● **Request**
Extract the whole listing as it stands. Do not include the pictures.

● **Material for the task**

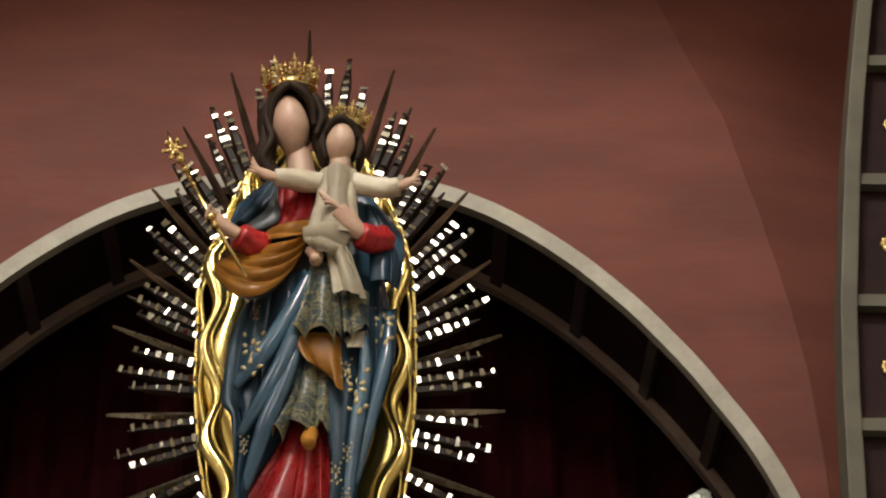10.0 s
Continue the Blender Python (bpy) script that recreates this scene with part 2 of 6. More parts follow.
WALLPAINT = mat("cream_wall_paint", (0.62, 0.57, 0.47), 0.8, second=(0.56, 0.51, 0.42), scale=2, fine=30, bump=0.02)
BROWNMARBLE = mat("brown_marble", (0.105, 0.062, 0.042), 0.25, second=(0.055, 0.032, 0.022), scale=30, fine=90, bump=0.0)
GREENMARBLE = mat("green_marble", (0.060, 0.064, 0.040), 0.25, second=(0.034, 0.036, 0.024), scale=30, fine=90, bump=0.0)
IVORY = mat("aged_silvered_figure", (0.46, 0.38, 0.31), 0.5, 0.0, second=(0.26, 0.20, 0.16), scale=22, fine=90, bump=0.03)
ICON = mat("reflection_coloured_card", (0.78, 0.80, 0.92), 0.25, second=(0.58, 0.16, 0.15), scale=18, fine=90, lo=0.38, hi=0.54, bump=0.0)


# ---- building helpers ----
def obj(name, bm, material, smooth=False, bevel=0.0):
    if bevel:
        sharp = [e for e in bm.edges if len(e.link_faces) == 2 and e.calc_face_angle(0) > 0.6]
        bmesh.ops.bevel(bm, geom=sharp, offset=bevel, segments=2, affect="EDGES", profile=0.6)
    bmesh.ops.recalc_face_normals(bm, faces=bm.faces)
    me = bpy.data.meshes.new(name)
    bm.to_mesh(me)
    bm.free()
    for m in material if isinstance(material, (list, tuple)) else [material]:
        me.materials.append(m)
    if smooth:
        me.shade_smooth()
        if smooth is not True:
            me.set_sharp_from_angle(angle=radians(smooth))
    return new(name, me)


def part(name, bm, material, parent, label="", smooth=False, bevel=0.0):
    ob = obj(name, bm, material, smooth, bevel)
    ob.parent = parent
    ob.matrix_parent_inverse = parent.matrix_world.inverted()
    return tagged(ob, label)


def thing(name, at, label, category, group="", kind=""):
    ob = new(name)
    ob.empty_display_size = 0.05
    ob.matrix_world = Matrix.Translation(at)
    bpy.context.view_layer.update()
    return tagged(ob, label, category, group, kind)


def solid(name, bm, material, label, category="", kind="structure", smooth=False, bevel=0.0):
    return tagged(obj(name, bm, material, smooth, bevel), label, category, "", kind)


def box(bm, x0, x1, y0, y1, z0, z1):
    v = [bm.verts.new((x, y, z)) for x in (x0, x1) for y in (y0, y1) for z in (z0, z1)]
    for f in ((0, 1, 3, 2), (4, 6, 7, 5), (0, 4, 5, 1), (2, 3, 7, 6), (0, 2, 6, 4), (1, 5, 7, 3)):
        bm.faces.new([v[i] for i in f])
    return bm


def prism(bm, pts, y0, y1):
    """A flat outline in x and z, with thickness along y."""
    a = [bm.verts.new((x, y0, z)) for x, z in pts]
    b = [bm.verts.new((x, y1, z)) for x, z in pts]
    n = len(pts)
    caps = [bm.faces.new(a), bm.faces.new(b[::-1])]
    for f in caps:
        f.normal_update()
    for i in range(n):
        bm.faces.new((a[i], b[i], b[(i + 1) % n], a[(i + 1) % n]))
    if n > 4:
        bmesh.ops.triangulate(bm, faces=caps)
    return bm


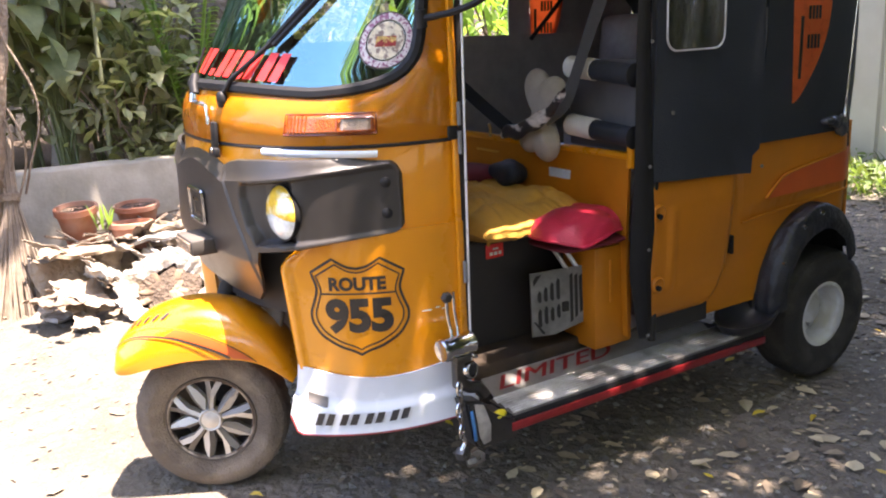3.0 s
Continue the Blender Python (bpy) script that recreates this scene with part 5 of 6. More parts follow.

● **Solution to this exercise**
10.0 s
Continue the Blender Python (bpy) script that recreates this scene with part 2 of 6. More parts follow.
WALLPAINT = mat("cream_wall_paint", (0.62, 0.57, 0.47), 0.8, second=(0.56, 0.51, 0.42), scale=2, fine=30, bump=0.02)
BROWNMARBLE = mat("brown_marble", (0.105, 0.062, 0.042), 0.25, second=(0.055, 0.032, 0.022), scale=30, fine=90, bump=0.0)
GREENMARBLE = mat("green_marble", (0.060, 0.064, 0.040), 0.25, second=(0.034, 0.036, 0.024), scale=30, fine=90, bump=0.0)
IVORY = mat("aged_silvered_figure", (0.46, 0.38, 0.31), 0.5, 0.0, second=(0.26, 0.20, 0.16), scale=22, fine=90, bump=0.03)
ICON = mat("reflection_coloured_card", (0.78, 0.80, 0.92), 0.25, second=(0.58, 0.16, 0.15), scale=18, fine=90, lo=0.38, hi=0.54, bump=0.0)


# ---- building helpers ----
def obj(name, bm, material, smooth=False, bevel=0.0):
    if bevel:
        sharp = [e for e in bm.edges if len(e.link_faces) == 2 and e.calc_face_angle(0) > 0.6]
        bmesh.ops.bevel(bm, geom=sharp, offset=bevel, segments=2, affect="EDGES", profile=0.6)
    bmesh.ops.recalc_face_normals(bm, faces=bm.faces)
    me = bpy.data.meshes.new(name)
    bm.to_mesh(me)
    bm.free()
    for m in material if isinstance(material, (list, tuple)) else [material]:
        me.materials.append(m)
    if smooth:
        me.shade_smooth()
        if smooth is not True:
            me.set_sharp_from_angle(angle=radians(smooth))
    return new(name, me)


def part(name, bm, material, parent, label="", smooth=False, bevel=0.0):
    ob = obj(name, bm, material, smooth, bevel)
    ob.parent = parent
    ob.matrix_parent_inverse = parent.matrix_world.inverted()
    return tagged(ob, label)


def thing(name, at, label, category, group="", kind=""):
    ob = new(name)
    ob.empty_display_size = 0.05
    ob.matrix_world = Matrix.Translation(at)
    bpy.context.view_layer.update()
    return tagged(ob, label, category, group, kind)


def solid(name, bm, material, label, category="", kind="structure", smooth=False, bevel=0.0):
    return tagged(obj(name, bm, material, smooth, bevel), label, category, "", kind)


def box(bm, x0, x1, y0, y1, z0, z1):
    v = [bm.verts.new((x, y, z)) for x in (x0, x1) for y in (y0, y1) for z in (z0, z1)]
    for f in ((0, 1, 3, 2), (4, 6, 7, 5), (0, 4, 5, 1), (2, 3, 7, 6), (0, 2, 6, 4), (1, 5, 7, 3)):
        bm.faces.new([v[i] for i in f])
    return bm


def prism(bm, pts, y0, y1):
    """A flat outline in x and z, with thickness along y."""
    a = [bm.verts.new((x, y0, z)) for x, z in pts]
    b = [bm.verts.new((x, y1, z)) for x, z in pts]
    n = len(pts)
    caps = [bm.faces.new(a), bm.faces.new(b[::-1])]
    for f in caps:
        f.normal_update()
    for i in range(n):
        bm.faces.new((a[i], b[i], b[(i + 1) % n], a[(i + 1) % n]))
    if n > 4:
        bmesh.ops.triangulate(bm, faces=caps)
    return bm


3.0 s
Continue the Blender Python (bpy) script that recreates this scene with part 5 of 6. More parts follow.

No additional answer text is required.